MATERIAL TO PROCESS:
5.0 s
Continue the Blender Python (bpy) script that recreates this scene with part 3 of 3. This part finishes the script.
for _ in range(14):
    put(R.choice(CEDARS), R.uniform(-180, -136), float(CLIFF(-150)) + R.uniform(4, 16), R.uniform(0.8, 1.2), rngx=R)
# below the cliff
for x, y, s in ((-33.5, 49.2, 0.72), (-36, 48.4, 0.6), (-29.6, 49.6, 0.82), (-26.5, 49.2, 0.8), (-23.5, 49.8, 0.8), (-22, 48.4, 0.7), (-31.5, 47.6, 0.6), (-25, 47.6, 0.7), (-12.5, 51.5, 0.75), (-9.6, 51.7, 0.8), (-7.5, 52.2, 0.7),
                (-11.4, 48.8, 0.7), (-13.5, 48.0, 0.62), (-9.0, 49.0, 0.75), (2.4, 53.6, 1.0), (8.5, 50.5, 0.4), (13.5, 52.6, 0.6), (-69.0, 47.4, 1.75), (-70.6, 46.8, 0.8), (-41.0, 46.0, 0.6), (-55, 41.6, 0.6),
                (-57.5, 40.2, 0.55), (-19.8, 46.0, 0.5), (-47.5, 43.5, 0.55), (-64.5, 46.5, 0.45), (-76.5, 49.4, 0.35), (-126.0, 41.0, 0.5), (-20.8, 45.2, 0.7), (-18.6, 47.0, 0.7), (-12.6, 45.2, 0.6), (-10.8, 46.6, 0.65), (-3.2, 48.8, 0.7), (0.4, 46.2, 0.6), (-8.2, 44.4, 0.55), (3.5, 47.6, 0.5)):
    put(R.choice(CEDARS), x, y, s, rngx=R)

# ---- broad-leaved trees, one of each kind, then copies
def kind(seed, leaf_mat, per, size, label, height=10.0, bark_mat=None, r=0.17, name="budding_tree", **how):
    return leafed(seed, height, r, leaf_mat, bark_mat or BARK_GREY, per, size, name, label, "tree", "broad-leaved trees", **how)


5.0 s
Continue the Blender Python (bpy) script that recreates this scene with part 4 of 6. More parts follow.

REQUIRED WORK: Copy each line of the records containing the string "with".

ANSWER TO THIS EXERCISE:
Continue the Blender Python (bpy) script that recreates this scene with part 3 of 3. This part finishes the script.
Continue the Blender Python (bpy) script that recreates this scene with part 4 of 6. More parts follow.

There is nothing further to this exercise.